Skeelan is a 2023 investigative documentary produced by Adhadhu. Skeelan is about the alleged mistreatment and deportation from the Maldives of Gnei Skeelan, a Sri Lankan national and the stepmother of the President Mohamed Muizzu.

This film examines the inheritance dispute which followed after the death of Muizzu's father, Hussain Abdul Rahman, and the circumstances surrounding her deportation from the Maldives in 2016, as well as her current relations with Muizzu's family.

== Description ==
Gnei Skeelan Hussain was married to Hussain Abdul Rahman, the father of Mohamed Muizzu from 2002 until Rahman's death in 2015. Following his death, Skeelan allegedly signed away her inheritance rights after then–Housing Minister Mohamed Muizzu allegedly promised to provide her financial support. She claims that Muizzu didn't uphold it, which led to her deportation from the country and her being blacklisted. She also claims that Muizzu's family cut ties with her.

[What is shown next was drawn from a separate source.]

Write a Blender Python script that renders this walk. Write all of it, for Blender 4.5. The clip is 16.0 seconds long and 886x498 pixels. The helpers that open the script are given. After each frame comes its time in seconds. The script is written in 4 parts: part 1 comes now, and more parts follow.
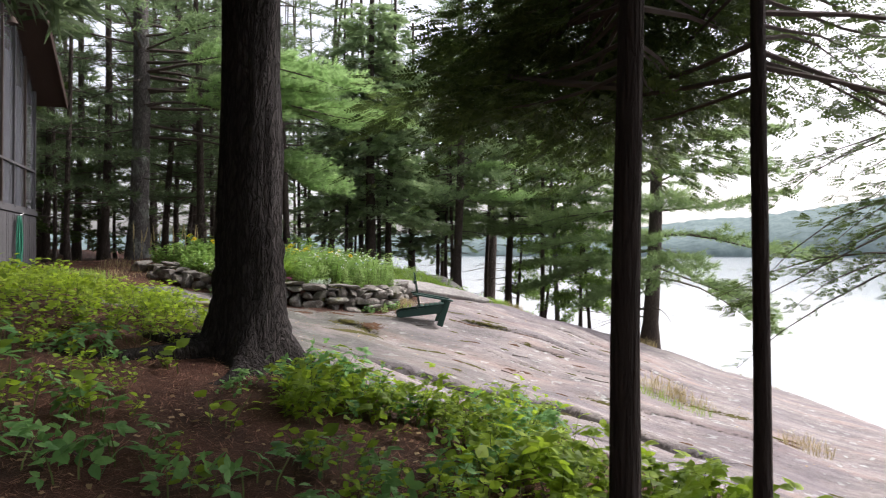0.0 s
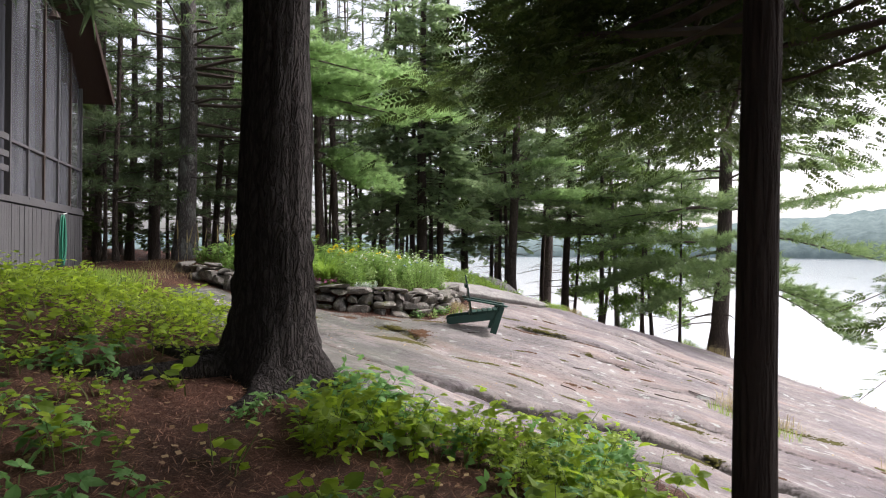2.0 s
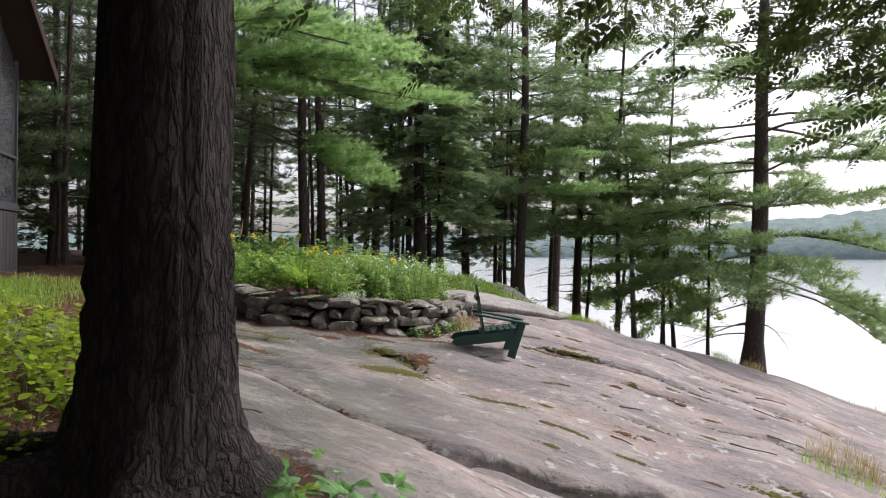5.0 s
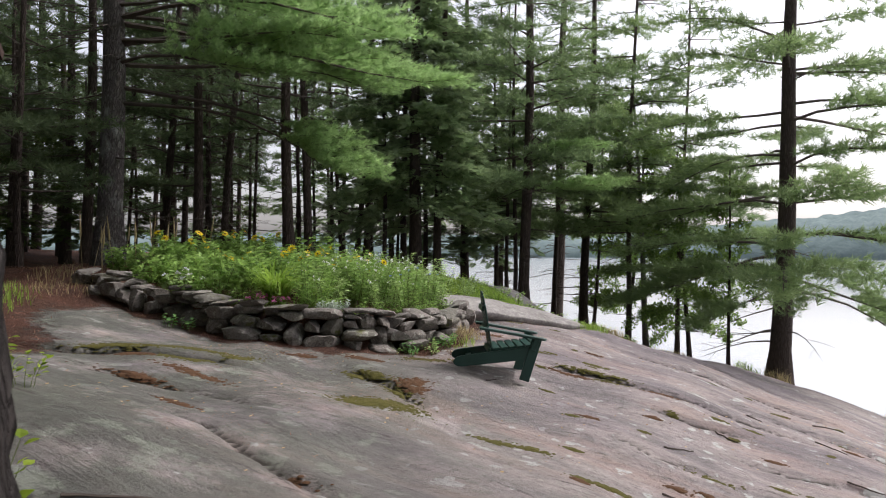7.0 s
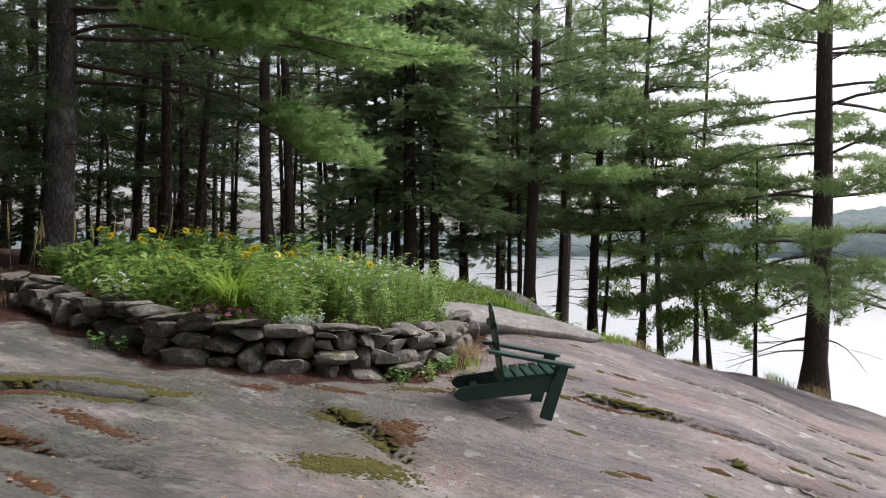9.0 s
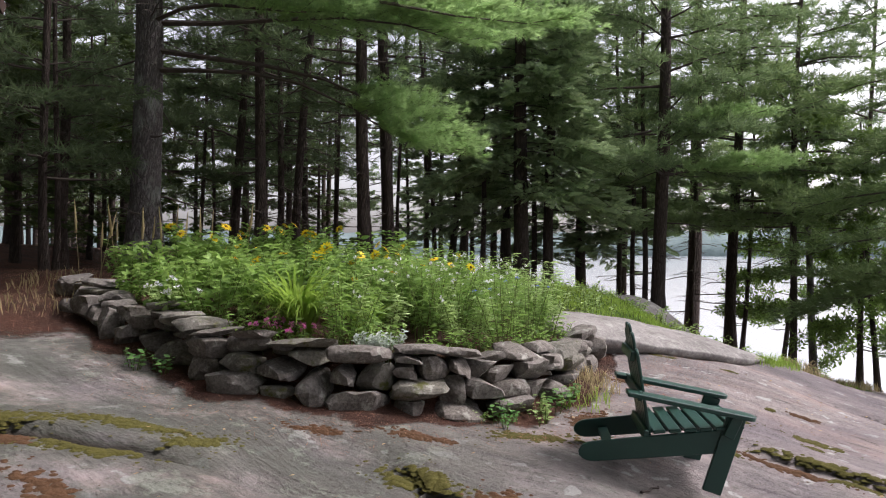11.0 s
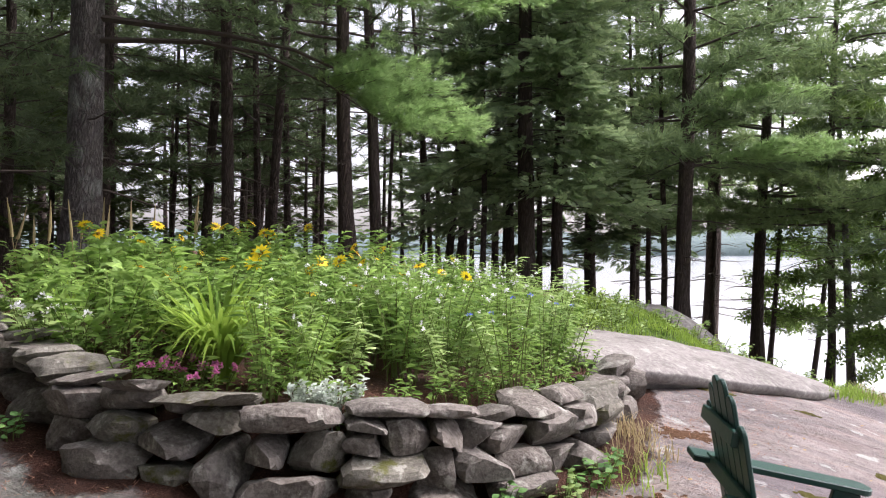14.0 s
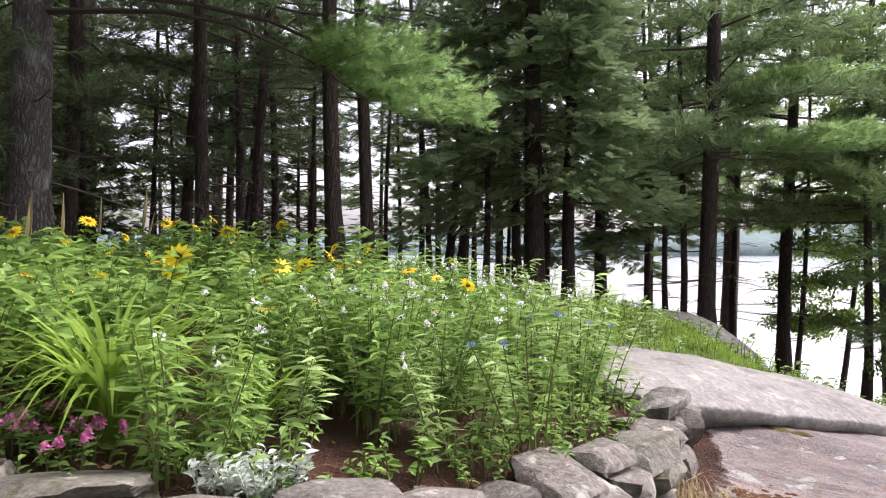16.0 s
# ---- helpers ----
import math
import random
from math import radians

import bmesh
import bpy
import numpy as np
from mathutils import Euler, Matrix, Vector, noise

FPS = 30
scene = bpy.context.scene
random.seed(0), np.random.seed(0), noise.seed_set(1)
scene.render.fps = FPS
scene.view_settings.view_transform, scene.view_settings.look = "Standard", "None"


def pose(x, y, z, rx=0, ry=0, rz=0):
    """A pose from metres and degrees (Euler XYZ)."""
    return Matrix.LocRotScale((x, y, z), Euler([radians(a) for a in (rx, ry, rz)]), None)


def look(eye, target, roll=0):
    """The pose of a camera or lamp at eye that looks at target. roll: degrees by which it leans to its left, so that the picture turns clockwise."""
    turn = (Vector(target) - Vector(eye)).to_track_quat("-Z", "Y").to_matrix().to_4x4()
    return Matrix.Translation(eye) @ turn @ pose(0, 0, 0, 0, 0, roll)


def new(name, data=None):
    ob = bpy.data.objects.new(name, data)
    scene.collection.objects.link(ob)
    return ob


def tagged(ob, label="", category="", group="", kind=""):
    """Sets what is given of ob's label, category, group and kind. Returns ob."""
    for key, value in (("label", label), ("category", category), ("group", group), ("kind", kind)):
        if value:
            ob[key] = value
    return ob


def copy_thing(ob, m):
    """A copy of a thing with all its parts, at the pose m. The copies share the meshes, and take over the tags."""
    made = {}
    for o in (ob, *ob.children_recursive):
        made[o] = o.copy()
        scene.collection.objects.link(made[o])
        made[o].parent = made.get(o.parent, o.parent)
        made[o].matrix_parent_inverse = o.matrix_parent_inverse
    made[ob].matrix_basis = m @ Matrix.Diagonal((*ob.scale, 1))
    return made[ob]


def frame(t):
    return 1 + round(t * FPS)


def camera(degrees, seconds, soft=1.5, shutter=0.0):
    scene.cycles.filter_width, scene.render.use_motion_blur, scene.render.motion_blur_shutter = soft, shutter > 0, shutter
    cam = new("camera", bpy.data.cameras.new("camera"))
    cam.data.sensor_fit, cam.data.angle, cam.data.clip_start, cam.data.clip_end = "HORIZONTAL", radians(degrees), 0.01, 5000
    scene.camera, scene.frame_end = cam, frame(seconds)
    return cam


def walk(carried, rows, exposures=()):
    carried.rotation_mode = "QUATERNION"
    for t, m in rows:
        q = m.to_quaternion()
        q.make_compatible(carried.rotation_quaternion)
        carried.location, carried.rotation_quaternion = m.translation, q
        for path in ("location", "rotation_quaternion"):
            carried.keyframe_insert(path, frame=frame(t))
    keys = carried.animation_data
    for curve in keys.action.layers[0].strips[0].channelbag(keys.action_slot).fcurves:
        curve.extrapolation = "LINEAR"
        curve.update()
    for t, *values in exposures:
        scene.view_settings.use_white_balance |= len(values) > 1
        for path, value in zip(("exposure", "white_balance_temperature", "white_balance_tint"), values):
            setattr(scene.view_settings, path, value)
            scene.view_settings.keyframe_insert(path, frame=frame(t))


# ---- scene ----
cam = camera(63.7, 16.0, 1.1, 0.25)
METRES, EYE, TILT, LEAN, TURN = 11.0, 1.5, 0.0, 0.0, 0.0
ROWS = [
    (0.0, 0.0, 0.0, 0.0, -0.0, 0.33, -0.15),
    (0.5, 0.0014, 0.0147, 0.0003, 3.6, 0.34, -0.08),
    (1.0, 0.0024, 0.0302, 0.0004, 4.46, 0.37, -0.21),
    (1.5, 0.0019, 0.0508, 0.0007, 4.4, 0.36, -0.24),
    (2.0, 0.0003, 0.0793, 0.0021, 4.33, 0.33, -0.35),
    (2.5, -0.002, 0.1114, 0.0031, 4.28, 0.35, -0.31),
    (3.0, -0.0068, 0.1459, 0.0036, 4.22, 0.4, -0.35),
    (3.5, -0.0121, 0.1805, 0.0041, 4.18, 0.4, -0.36),
    (4.0, -0.0172, 0.2163, 0.0044, 4.12, 0.36, -0.34),
    (6.5, -0.0362, 0.3977, 0.007, 3.81, 0.41, -0.36),
    (7.0, -0.0381, 0.4329, 0.0065, 3.75, 0.38, -0.35),
    (7.5, -0.0402, 0.4705, 0.0067, 3.7, 0.34, -0.33),
    (8.0, -0.0427, 0.51, 0.0071, 3.64, 0.31, -0.34),
    (10.0, -0.0549, 0.6625, 0.0105, 3.5, 0.24, -0.33),
    (10.3, -0.0567, 0.6852, 0.011, 5.5, 0.2, -0.33),
    (10.5, -0.058, 0.7002, 0.0112, 8.18, 0.17, -0.33),
    (11.0, -0.0606, 0.7289, 0.0093, 12.57, 0.18, -0.35),
    (11.5, -0.064, 0.7544, 0.009, 12.52, 0.2, -0.35),
    (12.0, -0.068, 0.7782, 0.0096, 12.88, 0.19, -0.33),
    (12.5, -0.072, 0.8032, 0.0098, 12.83, 0.17, -0.28),
    (13.0, -0.0766, 0.8292, 0.0107, 12.77, 0.16, -0.26),
    (13.5, -0.0814, 0.8562, 0.0118, 12.7, 0.15, -0.26),
    (14.0, -0.0848, 0.8836, 0.0125, 12.65, 0.19, -0.21),
    (14.5, -0.0874, 0.9107, 0.0127, 12.59, 0.2, -0.24),
    (15.0, -0.0923, 0.9378, 0.0129, 12.53, 0.22, -0.2),
    (15.5, -0.0979, 0.9648, 0.0131, 12.46, 0.23, -0.21),
    (16.0, -0.105, 0.9925, 0.0129, 12.83, 0.25, -0.07),
]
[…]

== Reception and controversy ==
The documentary received the investigative reporting award at the 11th Journalism Awards organized by the Maldives Media Council (MMC).

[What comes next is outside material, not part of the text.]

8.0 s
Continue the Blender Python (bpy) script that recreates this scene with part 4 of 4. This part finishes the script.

=== Government response ===
During the 11th Journalism Awards, a small clip of the documentary was played at the ceremony, which was allegedly against Public Service Media (PSM)'s editorial policy. It also caused MMC President Ahmed Musthafa to be fired by PSM, he was later reinstated the same day. MMC also considered revocating the award. The Maldivian government later directed the Anti-Corruption Commission to raid the MMC's headquarters regarding the issuance of the award due to massive government pressure. In an interview with PSM, Muizzu denied all the allegations.

Maldives Immigration also stated that they had started an investigation onto how Skeelan was deported and how she ended up on the blacklist.